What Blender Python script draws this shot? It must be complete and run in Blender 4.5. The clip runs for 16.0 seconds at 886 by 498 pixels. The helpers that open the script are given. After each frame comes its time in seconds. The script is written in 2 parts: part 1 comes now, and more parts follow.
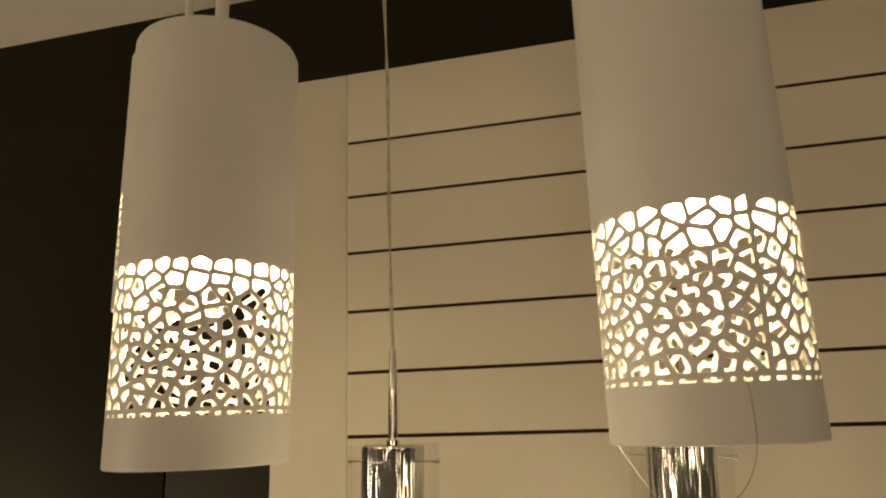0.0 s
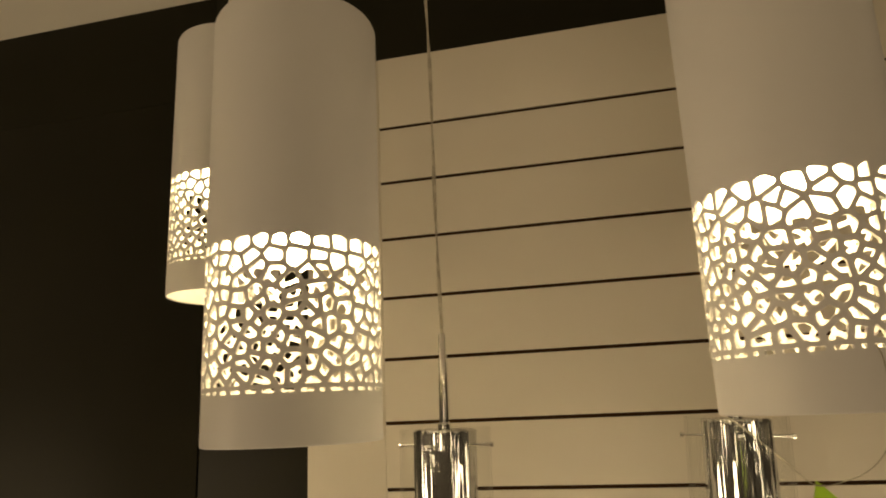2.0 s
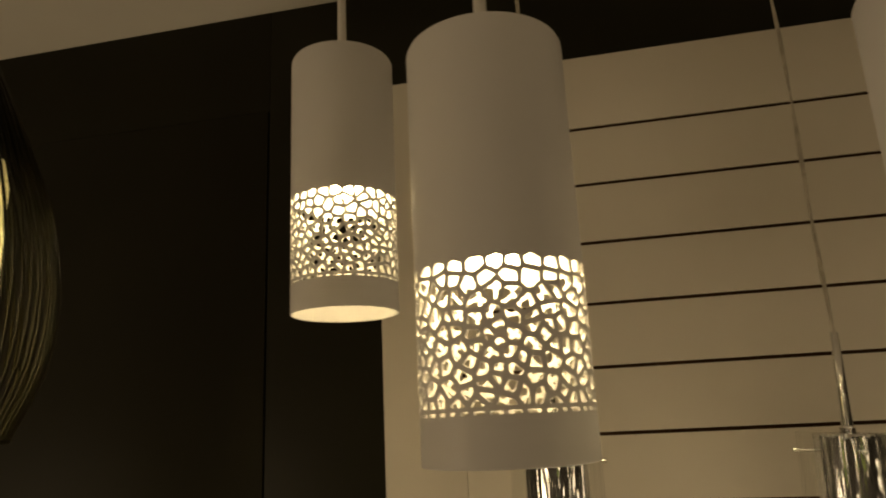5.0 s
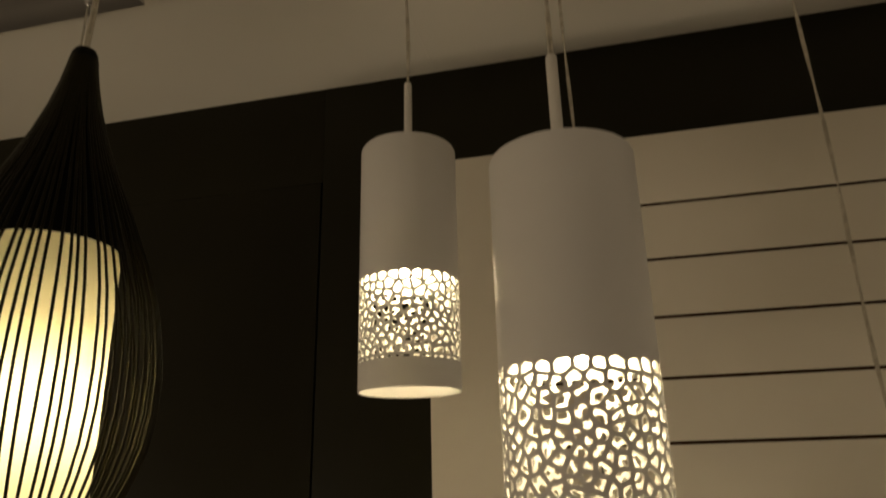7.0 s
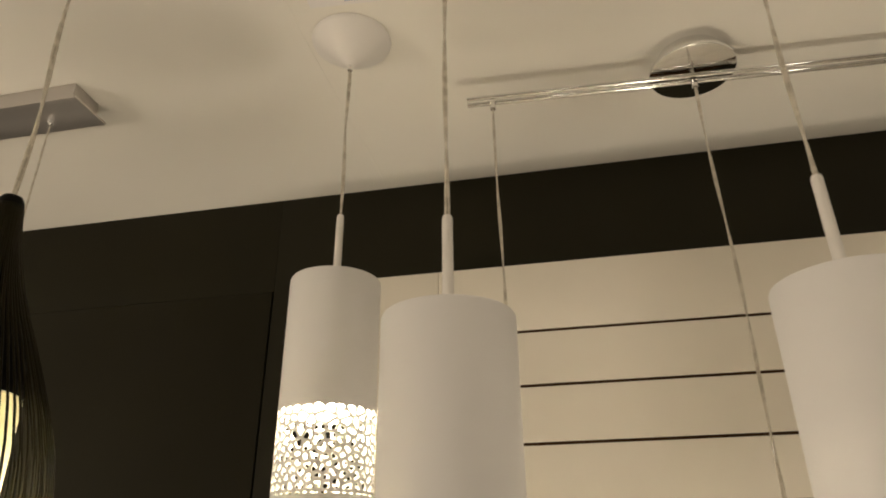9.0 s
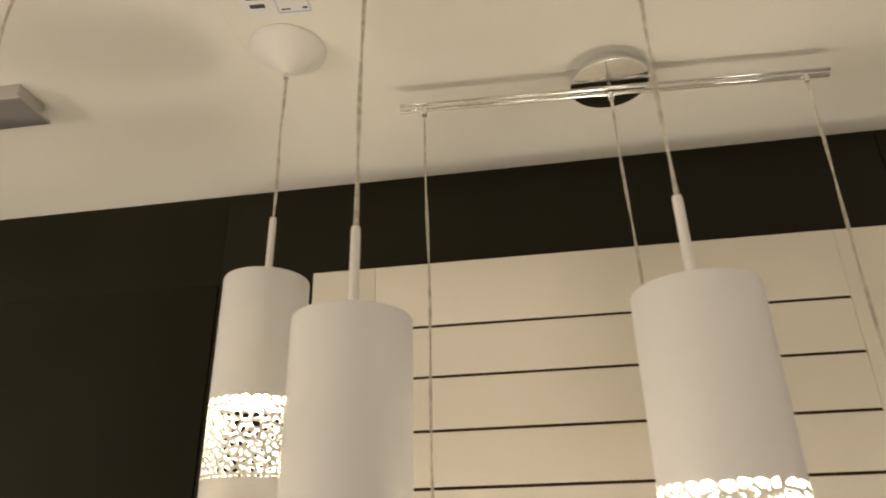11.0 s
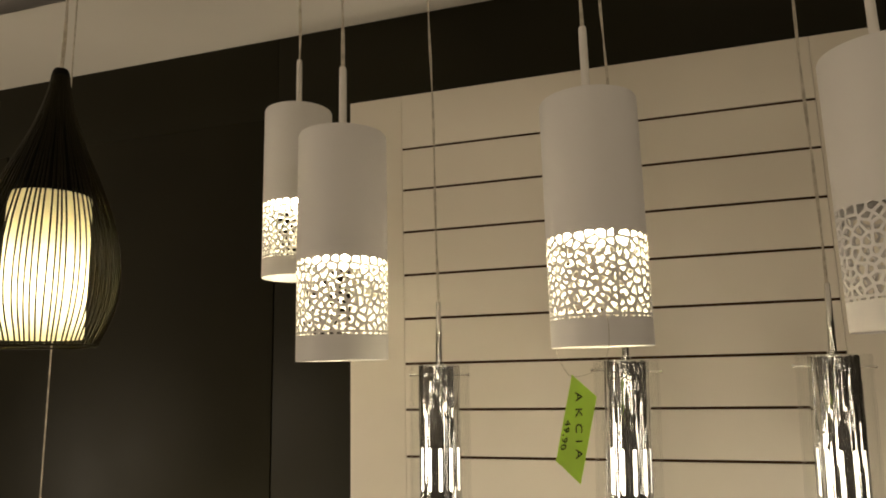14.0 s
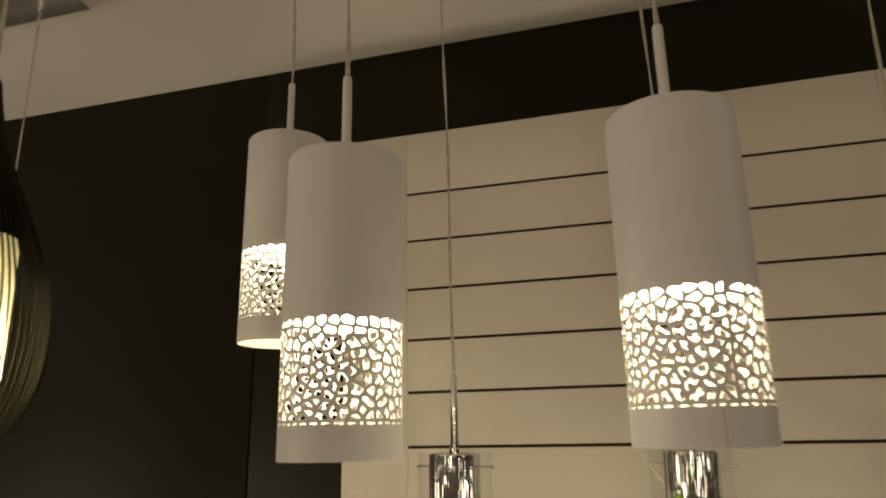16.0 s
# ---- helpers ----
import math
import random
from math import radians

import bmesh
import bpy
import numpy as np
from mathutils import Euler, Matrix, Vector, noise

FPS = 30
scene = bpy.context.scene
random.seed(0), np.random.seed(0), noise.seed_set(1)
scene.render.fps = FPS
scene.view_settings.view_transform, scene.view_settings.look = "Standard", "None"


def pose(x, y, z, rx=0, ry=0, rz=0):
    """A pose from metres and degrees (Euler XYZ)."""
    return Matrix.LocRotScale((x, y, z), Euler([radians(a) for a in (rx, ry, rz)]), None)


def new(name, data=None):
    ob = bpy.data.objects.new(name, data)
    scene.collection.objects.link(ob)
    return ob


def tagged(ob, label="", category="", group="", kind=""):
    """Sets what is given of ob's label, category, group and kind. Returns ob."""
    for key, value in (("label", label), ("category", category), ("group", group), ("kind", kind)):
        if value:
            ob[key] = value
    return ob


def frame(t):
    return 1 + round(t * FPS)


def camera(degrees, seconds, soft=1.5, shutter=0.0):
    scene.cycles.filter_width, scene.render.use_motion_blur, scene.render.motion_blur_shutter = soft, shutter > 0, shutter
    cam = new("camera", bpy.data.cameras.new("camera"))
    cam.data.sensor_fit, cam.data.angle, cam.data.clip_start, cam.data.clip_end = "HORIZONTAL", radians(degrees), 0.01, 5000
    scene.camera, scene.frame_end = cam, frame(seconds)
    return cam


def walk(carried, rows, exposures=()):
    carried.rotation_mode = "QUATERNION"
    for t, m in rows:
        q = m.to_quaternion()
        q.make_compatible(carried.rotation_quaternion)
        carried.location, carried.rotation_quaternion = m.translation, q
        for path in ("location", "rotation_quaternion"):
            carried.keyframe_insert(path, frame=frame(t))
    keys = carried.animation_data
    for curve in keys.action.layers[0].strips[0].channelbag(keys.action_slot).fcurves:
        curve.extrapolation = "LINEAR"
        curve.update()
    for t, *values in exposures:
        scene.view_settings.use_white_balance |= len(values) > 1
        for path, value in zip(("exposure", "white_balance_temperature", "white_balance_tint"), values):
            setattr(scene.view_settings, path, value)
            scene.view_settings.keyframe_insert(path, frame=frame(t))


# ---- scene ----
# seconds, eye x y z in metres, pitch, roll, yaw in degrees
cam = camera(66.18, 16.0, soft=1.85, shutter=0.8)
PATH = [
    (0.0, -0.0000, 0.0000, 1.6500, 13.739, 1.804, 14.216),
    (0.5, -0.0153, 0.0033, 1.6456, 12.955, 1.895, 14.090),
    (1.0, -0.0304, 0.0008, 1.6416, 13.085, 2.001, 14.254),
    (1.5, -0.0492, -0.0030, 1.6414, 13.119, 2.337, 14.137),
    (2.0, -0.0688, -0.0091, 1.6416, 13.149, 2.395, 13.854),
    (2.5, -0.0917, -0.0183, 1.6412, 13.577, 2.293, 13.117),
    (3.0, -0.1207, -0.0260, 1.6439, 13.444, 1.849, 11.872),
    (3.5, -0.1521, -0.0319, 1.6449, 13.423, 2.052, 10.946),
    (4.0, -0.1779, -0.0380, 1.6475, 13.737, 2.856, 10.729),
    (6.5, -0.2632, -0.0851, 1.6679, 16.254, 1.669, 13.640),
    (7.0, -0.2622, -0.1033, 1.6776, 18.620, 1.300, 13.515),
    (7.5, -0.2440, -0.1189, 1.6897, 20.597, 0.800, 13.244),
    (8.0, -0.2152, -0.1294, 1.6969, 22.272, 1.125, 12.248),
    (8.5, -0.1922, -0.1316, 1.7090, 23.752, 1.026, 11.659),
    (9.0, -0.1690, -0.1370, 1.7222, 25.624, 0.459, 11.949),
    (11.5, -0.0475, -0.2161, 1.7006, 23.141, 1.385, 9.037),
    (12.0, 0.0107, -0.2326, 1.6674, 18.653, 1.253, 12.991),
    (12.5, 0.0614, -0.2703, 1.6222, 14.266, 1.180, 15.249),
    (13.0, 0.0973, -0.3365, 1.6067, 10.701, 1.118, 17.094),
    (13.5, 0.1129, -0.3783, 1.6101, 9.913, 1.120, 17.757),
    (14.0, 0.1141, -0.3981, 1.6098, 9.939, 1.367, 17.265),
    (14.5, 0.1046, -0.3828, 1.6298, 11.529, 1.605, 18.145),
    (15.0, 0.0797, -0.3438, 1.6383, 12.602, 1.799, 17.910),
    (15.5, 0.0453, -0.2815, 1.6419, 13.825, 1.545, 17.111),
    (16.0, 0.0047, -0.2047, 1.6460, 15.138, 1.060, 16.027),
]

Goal
Print each line of the material above exactly, with the pictures removed from your copy.

Response to the exercise
What Blender Python script draws this shot? It must be complete and run in Blender 4.5. The clip runs for 16.0 seconds at 886 by 498 pixels. The helpers that open the script are given. After each frame comes its time in seconds. The script is written in 2 parts: part 1 comes now, and more parts follow.
0.0 s
2.0 s
5.0 s
7.0 s
9.0 s
11.0 s
14.0 s
16.0 s
# ---- helpers ----
import math
import random
from math import radians

import bmesh
import bpy
import numpy as np
from mathutils import Euler, Matrix, Vector, noise

FPS = 30
scene = bpy.context.scene
random.seed(0), np.random.seed(0), noise.seed_set(1)
scene.render.fps = FPS
scene.view_settings.view_transform, scene.view_settings.look = "Standard", "None"


def pose(x, y, z, rx=0, ry=0, rz=0):
    """A pose from metres and degrees (Euler XYZ)."""
    return Matrix.LocRotScale((x, y, z), Euler([radians(a) for a in (rx, ry, rz)]), None)


def new(name, data=None):
    ob = bpy.data.objects.new(name, data)
    scene.collection.objects.link(ob)
    return ob


def tagged(ob, label="", category="", group="", kind=""):
    """Sets what is given of ob's label, category, group and kind. Returns ob."""
    for key, value in (("label", label), ("category", category), ("group", group), ("kind", kind)):
        if value:
            ob[key] = value
    return ob


def frame(t):
    return 1 + round(t * FPS)


def camera(degrees, seconds, soft=1.5, shutter=0.0):
    scene.cycles.filter_width, scene.render.use_motion_blur, scene.render.motion_blur_shutter = soft, shutter > 0, shutter
    cam = new("camera", bpy.data.cameras.new("camera"))
    cam.data.sensor_fit, cam.data.angle, cam.data.clip_start, cam.data.clip_end = "HORIZONTAL", radians(degrees), 0.01, 5000
    scene.camera, scene.frame_end = cam, frame(seconds)
    return cam


def walk(carried, rows, exposures=()):
    carried.rotation_mode = "QUATERNION"
    for t, m in rows:
        q = m.to_quaternion()
        q.make_compatible(carried.rotation_quaternion)
        carried.location, carried.rotation_quaternion = m.translation, q
        for path in ("location", "rotation_quaternion"):
            carried.keyframe_insert(path, frame=frame(t))
    keys = carried.animation_data
    for curve in keys.action.layers[0].strips[0].channelbag(keys.action_slot).fcurves:
        curve.extrapolation = "LINEAR"
        curve.update()
    for t, *values in exposures:
        scene.view_settings.use_white_balance |= len(values) > 1
        for path, value in zip(("exposure", "white_balance_temperature", "white_balance_tint"), values):
            setattr(scene.view_settings, path, value)
            scene.view_settings.keyframe_insert(path, frame=frame(t))


# ---- scene ----
# seconds, eye x y z in metres, pitch, roll, yaw in degrees
cam = camera(66.18, 16.0, soft=1.85, shutter=0.8)
PATH = [
    (0.0, -0.0000, 0.0000, 1.6500, 13.739, 1.804, 14.216),
    (0.5, -0.0153, 0.0033, 1.6456, 12.955, 1.895, 14.090),
    (1.0, -0.0304, 0.0008, 1.6416, 13.085, 2.001, 14.254),
    (1.5, -0.0492, -0.0030, 1.6414, 13.119, 2.337, 14.137),
    (2.0, -0.0688, -0.0091, 1.6416, 13.149, 2.395, 13.854),
    (2.5, -0.0917, -0.0183, 1.6412, 13.577, 2.293, 13.117),
    (3.0, -0.1207, -0.0260, 1.6439, 13.444, 1.849, 11.872),
    (3.5, -0.1521, -0.0319, 1.6449, 13.423, 2.052, 10.946),
    (4.0, -0.1779, -0.0380, 1.6475, 13.737, 2.856, 10.729),
    (6.5, -0.2632, -0.0851, 1.6679, 16.254, 1.669, 13.640),
    (7.0, -0.2622, -0.1033, 1.6776, 18.620, 1.300, 13.515),
    (7.5, -0.2440, -0.1189, 1.6897, 20.597, 0.800, 13.244),
    (8.0, -0.2152, -0.1294, 1.6969, 22.272, 1.125, 12.248),
    (8.5, -0.1922, -0.1316, 1.7090, 23.752, 1.026, 11.659),
    (9.0, -0.1690, -0.1370, 1.7222, 25.624, 0.459, 11.949),
    (11.5, -0.0475, -0.2161, 1.7006, 23.141, 1.385, 9.037),
    (12.0, 0.0107, -0.2326, 1.6674, 18.653, 1.253, 12.991),
    (12.5, 0.0614, -0.2703, 1.6222, 14.266, 1.180, 15.249),
    (13.0, 0.0973, -0.3365, 1.6067, 10.701, 1.118, 17.094),
    (13.5, 0.1129, -0.3783, 1.6101, 9.913, 1.120, 17.757),
    (14.0, 0.1141, -0.3981, 1.6098, 9.939, 1.367, 17.265),
    (14.5, 0.1046, -0.3828, 1.6298, 11.529, 1.605, 18.145),
    (15.0, 0.0797, -0.3438, 1.6383, 12.602, 1.799, 17.910),
    (15.5, 0.0453, -0.2815, 1.6419, 13.825, 1.545, 17.111),
    (16.0, 0.0047, -0.2047, 1.6460, 15.138, 1.060, 16.027),
]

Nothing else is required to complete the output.